## [What the task requires]
Give back the full listing verbatim, apart from its images.
+ + + + +
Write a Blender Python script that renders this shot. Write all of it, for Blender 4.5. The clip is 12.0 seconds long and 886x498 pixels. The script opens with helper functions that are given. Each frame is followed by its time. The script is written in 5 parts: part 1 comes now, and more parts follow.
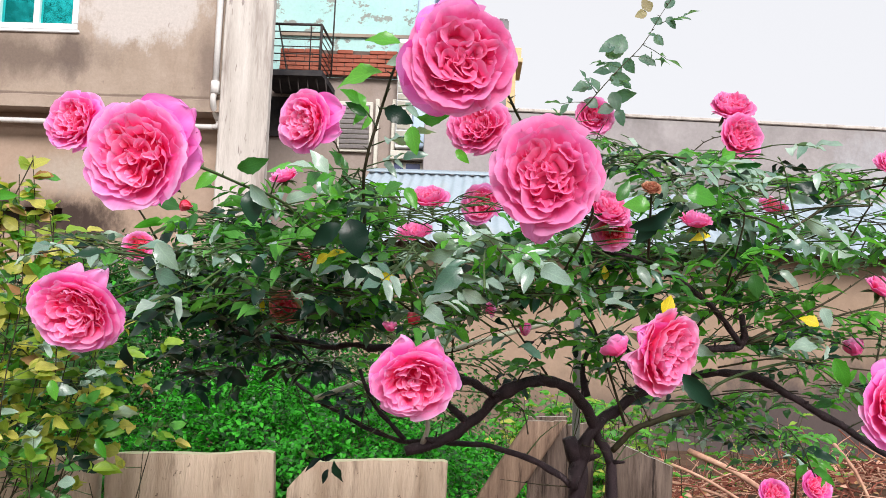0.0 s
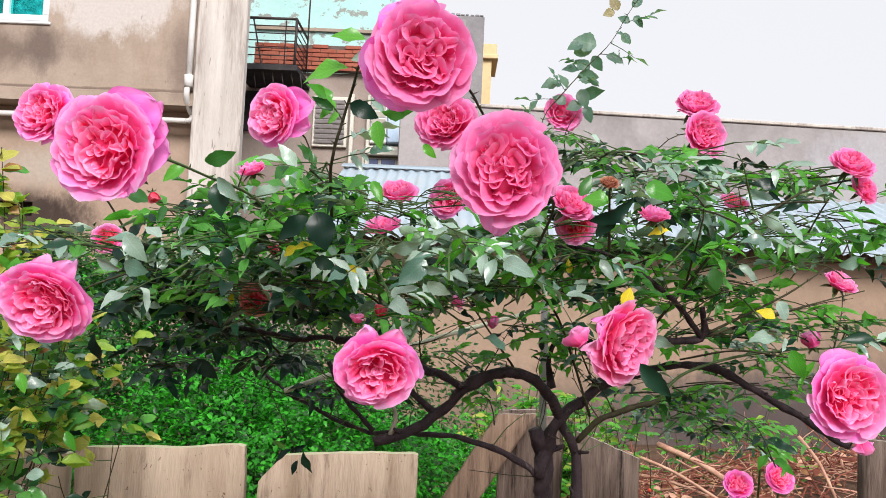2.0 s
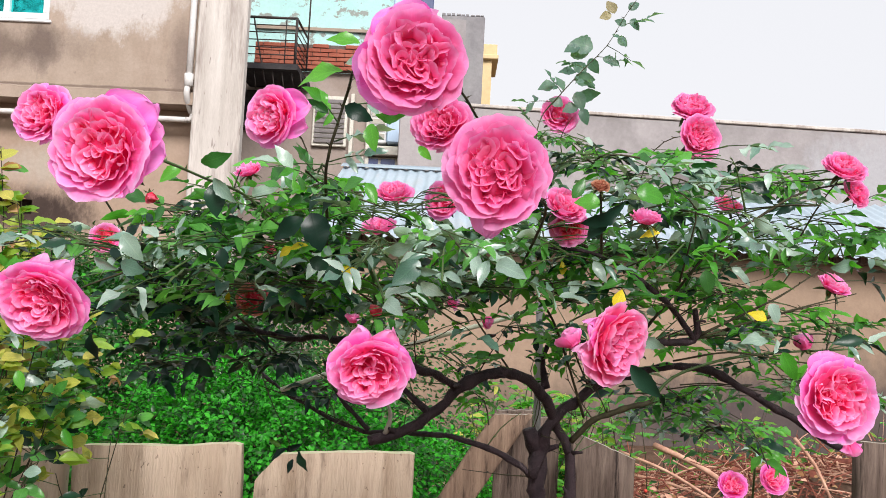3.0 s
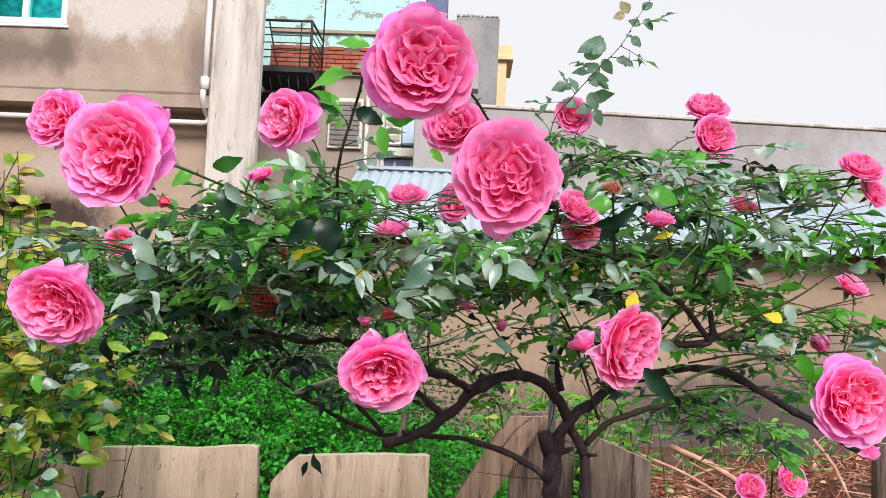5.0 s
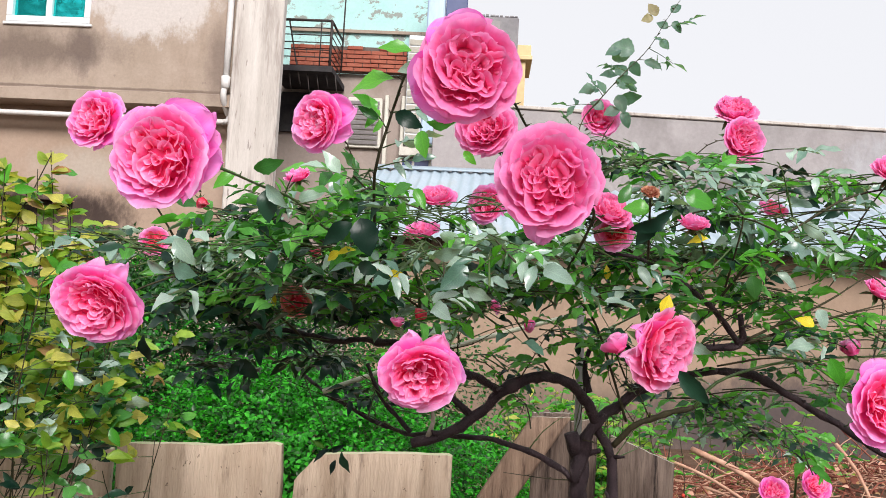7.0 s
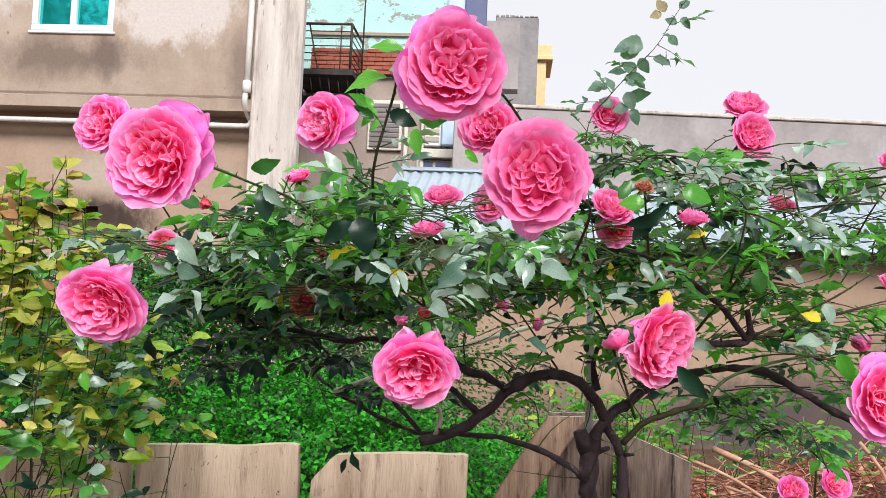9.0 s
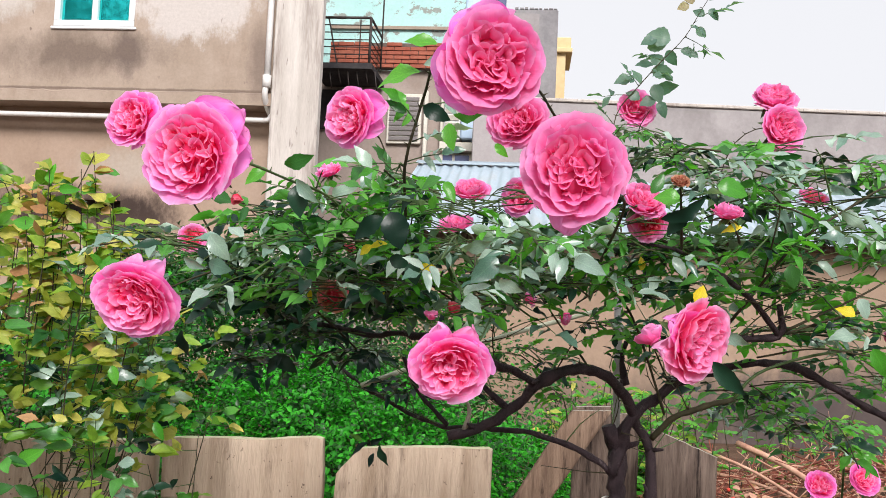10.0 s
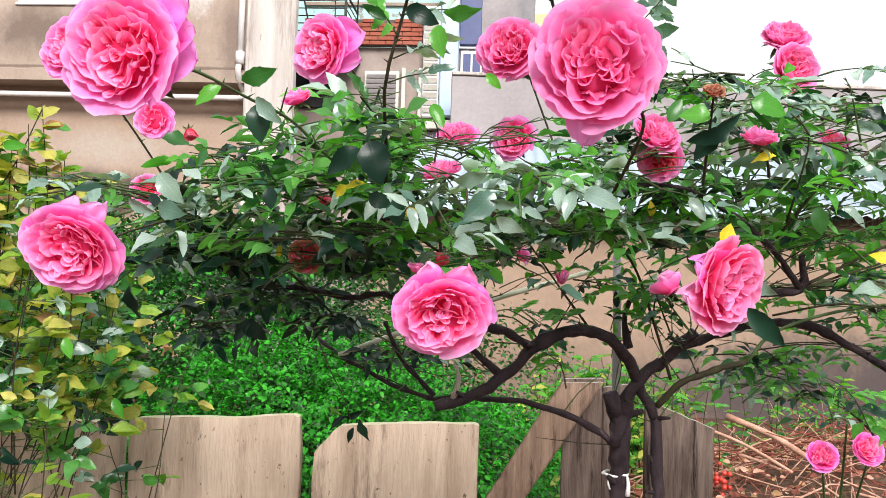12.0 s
+ + + + +
## [Solution]
Write a Blender Python script that renders this shot. Write all of it, for Blender 4.5. The clip is 12.0 seconds long and 886x498 pixels. The script opens with helper functions that are given. Each frame is followed by its time. The script is written in 5 parts: part 1 comes now, and more parts follow.
0.0 s
2.0 s
3.0 s
5.0 s
7.0 s
9.0 s
10.0 s
12.0 s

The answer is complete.